Making Noise with Music Catalogs

By Mark Seavy

As bands and musicians sell their music catalogs at ever-higher prices, where does that leave licensing?

Equity investment firms and estate management agencies—attracted to low interest rates—are clamoring to purchase music catalogs that contain publishing rights and master recordings. For example, pop star Katy Perry’s music catalog sold for $225 million to Carlyle Group-backed Litmus last year. And the amounts paid for these catalogs have climbed from 16-20 times artists’ annual net profit to 21-30, industry executives said.

And while the value of the catalogs largely rests in the music, these agreements often also cover the rights to Name, Image, and Likeness (NIL), merchandise, and use in advertising. In order to take full advantage of this demand, music artists or their estates are turning to outside firms to consolidate and manage their assets.

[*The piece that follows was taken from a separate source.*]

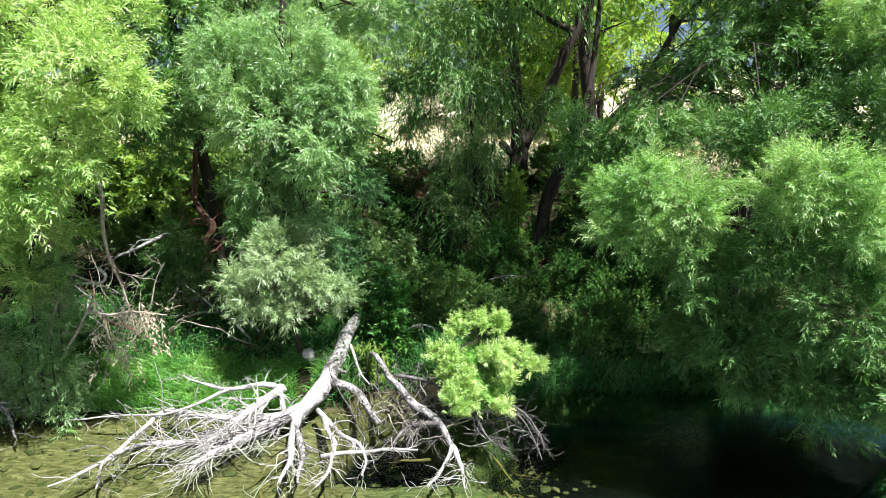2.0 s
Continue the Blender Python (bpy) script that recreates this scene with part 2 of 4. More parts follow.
def leaves(rng, base, way, length, width, up, six=False):
    """One leaf at each base along way: a folded lance, or a fuller one."""
    n = len(base)
    side = norm(np.cross(way, up))
    nor = np.cross(side, way)
    L, W = length[:, None], width[:, None]
    if not six:
        v = np.stack([base, base + way * L * 0.42 + side * W / 2 + nor * W * 0.18, base + way * L - np.array([0, 0, 0.12]) * L,
                      base + way * L * 0.42 - side * W / 2 + nor * W * 0.18], 1)
        o = np.arange(n)[:, None] * 4
        f = np.concatenate([o + np.array([[0, 1, 2]]), o + np.array([[0, 2, 3]])])
        return v.reshape(-1, 3), f
    dr = np.array([0, 0, 1.0])
    v = np.stack([base, base + way * L * 0.28 + side * W * 0.44 + nor * W * 0.2, base + way * L * 0.28 - side * W * 0.44 + nor * W * 0.2,
                  base + way * L * 0.64 + side * W * 0.4 + nor * W * 0.15 - dr * L * 0.04, base + way * L * 0.64 - side * W * 0.4 + nor * W * 0.15 - dr * L * 0.04,
                  base + way * L - dr * L * 0.13, base + way * L * 0.5 - nor * W * 0.02 - dr * L * 0.02], 1)
    o = np.arange(n)[:, None] * 7
    tri = [[0, 1, 6], [1, 3, 6], [3, 5, 6], [5, 4, 6], [4, 2, 6], [2, 0, 6]]
    f = np.concatenate([o + np.array([t]) for t in tri])
    return v.reshape(-1, 3), f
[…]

The estate of rock star Buddy Holly, for example, managed his NIL and merchandise before selling that IP to BMG, which owned the recordings. More recently, the estate of singer James Brown appointed Perryscope Productions as global licensing agent and launched an apparel collection with streetwear brand Roots to Fight. Brown’s estate sold the music assets, NIL, and merchandising rights to the agency Primary Wave for $90 million.

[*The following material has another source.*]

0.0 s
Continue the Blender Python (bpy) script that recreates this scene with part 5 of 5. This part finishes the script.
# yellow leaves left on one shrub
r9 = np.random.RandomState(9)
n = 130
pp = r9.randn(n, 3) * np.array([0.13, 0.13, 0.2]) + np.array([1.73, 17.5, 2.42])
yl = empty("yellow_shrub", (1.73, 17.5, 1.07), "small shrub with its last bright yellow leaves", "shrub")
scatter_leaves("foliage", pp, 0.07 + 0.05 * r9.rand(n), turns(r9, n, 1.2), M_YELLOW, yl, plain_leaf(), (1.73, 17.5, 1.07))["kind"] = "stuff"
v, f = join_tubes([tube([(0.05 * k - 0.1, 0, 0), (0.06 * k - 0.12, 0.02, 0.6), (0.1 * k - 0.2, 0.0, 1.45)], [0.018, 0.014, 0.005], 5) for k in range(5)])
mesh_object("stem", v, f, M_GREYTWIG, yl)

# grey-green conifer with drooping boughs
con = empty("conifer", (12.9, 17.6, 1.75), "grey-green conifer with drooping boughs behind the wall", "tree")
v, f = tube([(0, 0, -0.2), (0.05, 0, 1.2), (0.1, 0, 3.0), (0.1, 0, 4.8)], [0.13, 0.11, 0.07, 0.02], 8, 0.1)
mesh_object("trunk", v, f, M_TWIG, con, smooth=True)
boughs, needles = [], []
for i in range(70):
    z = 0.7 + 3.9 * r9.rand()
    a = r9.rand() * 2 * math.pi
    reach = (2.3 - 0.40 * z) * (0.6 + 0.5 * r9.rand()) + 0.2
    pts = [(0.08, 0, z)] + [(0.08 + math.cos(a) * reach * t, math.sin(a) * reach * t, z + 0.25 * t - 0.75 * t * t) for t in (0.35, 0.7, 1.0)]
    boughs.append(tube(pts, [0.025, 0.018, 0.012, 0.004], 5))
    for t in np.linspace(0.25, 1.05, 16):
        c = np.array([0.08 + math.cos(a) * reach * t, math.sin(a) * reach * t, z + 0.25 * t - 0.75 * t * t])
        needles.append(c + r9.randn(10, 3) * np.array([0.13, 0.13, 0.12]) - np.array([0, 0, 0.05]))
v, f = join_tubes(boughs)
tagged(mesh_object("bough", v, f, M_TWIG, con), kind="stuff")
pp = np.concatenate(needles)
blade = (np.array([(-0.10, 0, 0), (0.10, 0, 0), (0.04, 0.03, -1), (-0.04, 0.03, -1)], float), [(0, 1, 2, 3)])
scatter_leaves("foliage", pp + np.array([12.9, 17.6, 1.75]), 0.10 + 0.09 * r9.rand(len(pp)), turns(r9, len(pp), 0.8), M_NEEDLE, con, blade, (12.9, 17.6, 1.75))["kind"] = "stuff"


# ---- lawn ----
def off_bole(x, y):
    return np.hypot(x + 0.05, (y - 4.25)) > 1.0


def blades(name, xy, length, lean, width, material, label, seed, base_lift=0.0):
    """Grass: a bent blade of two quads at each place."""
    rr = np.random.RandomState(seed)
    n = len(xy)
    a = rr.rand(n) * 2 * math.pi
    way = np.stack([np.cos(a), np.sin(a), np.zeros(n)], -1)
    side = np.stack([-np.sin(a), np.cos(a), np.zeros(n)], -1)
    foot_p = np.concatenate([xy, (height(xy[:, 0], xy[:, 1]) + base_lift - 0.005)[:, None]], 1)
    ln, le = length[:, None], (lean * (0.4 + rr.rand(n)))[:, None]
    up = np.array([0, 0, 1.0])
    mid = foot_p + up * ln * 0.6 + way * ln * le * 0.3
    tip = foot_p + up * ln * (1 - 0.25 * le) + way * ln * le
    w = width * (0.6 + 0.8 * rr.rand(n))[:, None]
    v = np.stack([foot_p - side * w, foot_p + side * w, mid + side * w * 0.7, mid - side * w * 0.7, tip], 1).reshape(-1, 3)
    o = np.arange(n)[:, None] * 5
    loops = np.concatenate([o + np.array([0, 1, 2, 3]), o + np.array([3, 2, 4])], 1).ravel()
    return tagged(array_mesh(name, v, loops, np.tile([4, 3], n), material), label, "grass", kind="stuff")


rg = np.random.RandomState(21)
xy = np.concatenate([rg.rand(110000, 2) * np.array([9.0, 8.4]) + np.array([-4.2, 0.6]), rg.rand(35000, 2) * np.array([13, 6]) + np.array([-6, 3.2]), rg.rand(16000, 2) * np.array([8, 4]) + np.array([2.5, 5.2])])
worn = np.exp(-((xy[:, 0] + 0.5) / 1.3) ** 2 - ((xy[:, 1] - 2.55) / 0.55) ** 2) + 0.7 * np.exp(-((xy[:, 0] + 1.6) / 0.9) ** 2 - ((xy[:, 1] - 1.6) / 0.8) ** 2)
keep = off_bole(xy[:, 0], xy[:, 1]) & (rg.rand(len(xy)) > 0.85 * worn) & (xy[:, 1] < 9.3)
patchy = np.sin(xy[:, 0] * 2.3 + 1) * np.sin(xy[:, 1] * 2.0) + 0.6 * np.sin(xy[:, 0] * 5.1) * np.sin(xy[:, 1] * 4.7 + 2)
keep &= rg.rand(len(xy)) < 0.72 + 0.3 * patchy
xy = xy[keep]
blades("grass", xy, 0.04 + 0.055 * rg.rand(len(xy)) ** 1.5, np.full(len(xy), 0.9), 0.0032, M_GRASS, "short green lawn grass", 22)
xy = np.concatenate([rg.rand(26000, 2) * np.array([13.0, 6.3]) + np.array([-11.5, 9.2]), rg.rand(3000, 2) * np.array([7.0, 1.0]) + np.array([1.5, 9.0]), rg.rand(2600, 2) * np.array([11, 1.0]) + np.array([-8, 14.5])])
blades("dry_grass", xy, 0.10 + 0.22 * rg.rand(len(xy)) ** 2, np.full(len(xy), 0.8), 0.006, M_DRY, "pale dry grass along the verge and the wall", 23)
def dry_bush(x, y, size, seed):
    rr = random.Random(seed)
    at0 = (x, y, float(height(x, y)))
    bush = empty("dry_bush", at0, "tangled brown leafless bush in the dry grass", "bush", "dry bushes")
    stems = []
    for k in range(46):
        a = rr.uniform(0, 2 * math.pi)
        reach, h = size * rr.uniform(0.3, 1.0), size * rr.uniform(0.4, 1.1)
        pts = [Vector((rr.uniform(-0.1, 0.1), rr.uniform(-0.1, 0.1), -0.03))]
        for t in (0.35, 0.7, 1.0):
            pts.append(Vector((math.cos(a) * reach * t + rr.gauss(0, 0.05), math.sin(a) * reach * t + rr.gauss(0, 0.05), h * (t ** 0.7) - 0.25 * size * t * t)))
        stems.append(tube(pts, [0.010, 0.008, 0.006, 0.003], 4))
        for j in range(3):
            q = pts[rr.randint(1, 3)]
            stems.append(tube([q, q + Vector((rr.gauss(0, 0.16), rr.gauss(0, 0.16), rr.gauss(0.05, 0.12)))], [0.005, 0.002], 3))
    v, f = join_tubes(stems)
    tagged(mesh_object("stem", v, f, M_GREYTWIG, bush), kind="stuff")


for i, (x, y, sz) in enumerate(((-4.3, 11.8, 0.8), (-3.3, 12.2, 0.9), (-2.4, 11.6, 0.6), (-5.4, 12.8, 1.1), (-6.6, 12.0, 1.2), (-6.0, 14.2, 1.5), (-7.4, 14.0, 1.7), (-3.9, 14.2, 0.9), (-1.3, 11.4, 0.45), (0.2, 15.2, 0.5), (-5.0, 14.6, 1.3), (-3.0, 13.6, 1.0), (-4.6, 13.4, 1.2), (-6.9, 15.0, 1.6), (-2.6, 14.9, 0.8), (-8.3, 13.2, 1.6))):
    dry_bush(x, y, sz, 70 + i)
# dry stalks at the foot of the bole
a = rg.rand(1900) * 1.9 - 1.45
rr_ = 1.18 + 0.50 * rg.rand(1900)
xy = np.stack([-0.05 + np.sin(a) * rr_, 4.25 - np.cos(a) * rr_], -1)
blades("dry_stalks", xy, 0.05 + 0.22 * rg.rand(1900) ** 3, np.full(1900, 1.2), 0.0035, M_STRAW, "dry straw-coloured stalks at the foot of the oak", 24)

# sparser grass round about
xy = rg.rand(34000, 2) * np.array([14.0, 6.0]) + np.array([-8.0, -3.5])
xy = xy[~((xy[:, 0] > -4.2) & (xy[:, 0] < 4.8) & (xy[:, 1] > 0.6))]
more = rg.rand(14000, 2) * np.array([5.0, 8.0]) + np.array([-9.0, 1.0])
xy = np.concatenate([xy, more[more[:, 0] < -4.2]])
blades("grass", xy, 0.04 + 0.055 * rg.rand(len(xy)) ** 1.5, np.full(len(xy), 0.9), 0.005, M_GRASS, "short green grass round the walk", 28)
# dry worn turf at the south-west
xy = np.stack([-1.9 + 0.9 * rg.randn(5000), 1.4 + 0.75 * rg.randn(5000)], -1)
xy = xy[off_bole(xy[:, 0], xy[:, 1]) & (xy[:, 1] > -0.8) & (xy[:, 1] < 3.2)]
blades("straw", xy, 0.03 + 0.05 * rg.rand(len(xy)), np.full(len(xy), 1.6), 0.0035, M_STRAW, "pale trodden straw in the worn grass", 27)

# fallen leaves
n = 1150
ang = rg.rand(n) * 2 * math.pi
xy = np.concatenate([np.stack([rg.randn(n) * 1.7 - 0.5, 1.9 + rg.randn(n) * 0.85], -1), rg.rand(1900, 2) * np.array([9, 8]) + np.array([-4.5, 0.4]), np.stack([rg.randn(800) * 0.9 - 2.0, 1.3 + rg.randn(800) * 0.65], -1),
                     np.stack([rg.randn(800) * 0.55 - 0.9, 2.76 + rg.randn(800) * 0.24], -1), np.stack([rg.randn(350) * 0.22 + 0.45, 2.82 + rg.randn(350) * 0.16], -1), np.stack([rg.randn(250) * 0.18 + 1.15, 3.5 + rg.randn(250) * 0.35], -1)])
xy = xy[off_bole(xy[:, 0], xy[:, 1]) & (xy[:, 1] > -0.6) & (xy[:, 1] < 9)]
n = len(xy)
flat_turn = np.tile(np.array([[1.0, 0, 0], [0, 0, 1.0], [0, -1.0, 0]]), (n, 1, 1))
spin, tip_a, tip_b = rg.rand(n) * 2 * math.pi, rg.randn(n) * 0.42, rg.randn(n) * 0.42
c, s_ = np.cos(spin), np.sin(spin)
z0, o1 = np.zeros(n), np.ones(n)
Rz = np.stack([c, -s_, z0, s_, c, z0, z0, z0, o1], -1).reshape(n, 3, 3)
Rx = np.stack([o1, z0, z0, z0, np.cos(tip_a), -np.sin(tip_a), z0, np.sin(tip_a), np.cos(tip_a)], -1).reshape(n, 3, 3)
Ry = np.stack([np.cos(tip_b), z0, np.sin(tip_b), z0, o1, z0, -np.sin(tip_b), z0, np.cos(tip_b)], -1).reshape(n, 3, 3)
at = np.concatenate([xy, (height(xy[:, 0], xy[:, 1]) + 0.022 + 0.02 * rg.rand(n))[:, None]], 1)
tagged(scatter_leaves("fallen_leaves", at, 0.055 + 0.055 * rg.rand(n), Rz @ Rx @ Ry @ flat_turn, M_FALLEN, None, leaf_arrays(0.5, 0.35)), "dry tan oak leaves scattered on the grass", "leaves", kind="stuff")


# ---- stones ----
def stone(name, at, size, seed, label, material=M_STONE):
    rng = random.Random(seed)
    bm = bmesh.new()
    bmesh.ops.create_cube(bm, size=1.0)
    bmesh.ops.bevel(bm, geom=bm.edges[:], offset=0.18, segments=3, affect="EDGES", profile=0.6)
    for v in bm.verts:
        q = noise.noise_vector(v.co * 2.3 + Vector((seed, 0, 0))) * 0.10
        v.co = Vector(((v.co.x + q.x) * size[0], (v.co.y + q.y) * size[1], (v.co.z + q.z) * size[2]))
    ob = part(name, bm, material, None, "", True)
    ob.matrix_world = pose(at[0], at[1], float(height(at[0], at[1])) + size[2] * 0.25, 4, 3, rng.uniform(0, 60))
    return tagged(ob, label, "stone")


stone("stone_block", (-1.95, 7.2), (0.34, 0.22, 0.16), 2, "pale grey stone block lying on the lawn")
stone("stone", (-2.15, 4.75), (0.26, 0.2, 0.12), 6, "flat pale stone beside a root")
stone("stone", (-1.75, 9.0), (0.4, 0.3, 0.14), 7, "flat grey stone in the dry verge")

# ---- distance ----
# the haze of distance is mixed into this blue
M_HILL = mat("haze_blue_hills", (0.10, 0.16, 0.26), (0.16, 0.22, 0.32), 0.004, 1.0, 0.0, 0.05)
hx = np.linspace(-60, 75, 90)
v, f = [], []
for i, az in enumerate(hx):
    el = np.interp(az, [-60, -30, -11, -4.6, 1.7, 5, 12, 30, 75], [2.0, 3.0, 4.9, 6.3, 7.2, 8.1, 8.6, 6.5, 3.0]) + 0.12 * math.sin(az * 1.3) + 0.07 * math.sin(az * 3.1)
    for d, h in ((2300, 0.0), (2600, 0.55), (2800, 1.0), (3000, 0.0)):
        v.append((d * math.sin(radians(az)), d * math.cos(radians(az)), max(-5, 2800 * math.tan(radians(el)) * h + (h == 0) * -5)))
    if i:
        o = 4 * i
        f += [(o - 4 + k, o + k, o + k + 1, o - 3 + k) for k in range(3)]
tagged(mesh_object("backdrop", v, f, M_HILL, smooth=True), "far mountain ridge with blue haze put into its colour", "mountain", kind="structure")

“We are increasingly looking at issues of succession now, and what is going to happen when it is Jacob Dylan and not Bob Dylan that is managing these estates,” said Jampol Artist Management CEO Jeff Jampol, whose firm manages the estates of Janis Joplin, The Doors, funk band Parliament-Funkadelic’s leader George Clinton, and Mexican singer Juan Gabriel.

“Every successful artist has magic, but the key is putting that magic back into the cultural conversation in ways that are meaningful, credible, and authentic to 11- to 30-year-olds. Many vendors are focused on the existing fan base, but I focus on my potential fan base. The existing base is increasingly saturated, and they already have the t-shirt, went to the concert, have a poster on wall, and own the greatest hits collection,” Jampol said.

To cultivate that new generation of fans, especially for those musicians who have died or are no longer active, the key is creating new means for discovering them. The singer Prince, who died in 2016, made a return with “Prince: The Immersive Experience,” which opened in Chicago with a recreation of his Paisley Park Studio A and a 3D walk in the Purple Rain cover.

Janis Joplin died in 1970 but “A Night With Janis Joplin” had a 141-performance run on Broadway a decade ago in New York and is being revived at London’s Peacock Theater starting August 24. Jampol, which represents Joplin’s estate, has been working on a movie that has gone through years of iterations, the most recent of which starred actress Amy Adams and was cancelled in 2017.

“IP once appeared very nebulous compared to what we are now used to investing in a music catalog,” said Jonathan Faber, managing partner and general counsel at Luminary Group and an attorney with McNeelyLaw, who has worked with the Prince and Buddy Holly estates. “IP is a business model that has been proven to work and you can do a lot of interesting things. With memorabilia, apparel, alcohol, fragrances, and other products, there is so much you can do with it as an agency or an investor.”

Yet with music catalogs being the central focus of many of the recent deals involving Bruce Springsteen, Bob Dylan, Paul Simon, Neil Young, and others, there are limits to the opportunities for merchandise. Shortly after Jampol started managing The Doors in 2004, it ended 160-180 licenses and in 2008 removed Doors merchandise from Target and Kmart. It now focuses on about two dozen licenses with an emphasis on The Doors’ legacy and “not merely a thing in which to make money,” Jampol said.

“There is no doubt that companies now view licensing as another opportunity to reinforce musicians’ greatness and people want to be associated with that,” Perryscope Productions President Norman Perry said. “Everybody is paying attention to the big picture and licensing is part of a coordinated approach. Right now, there is a lot of interest in unlocking the value of some of these legendary artists.”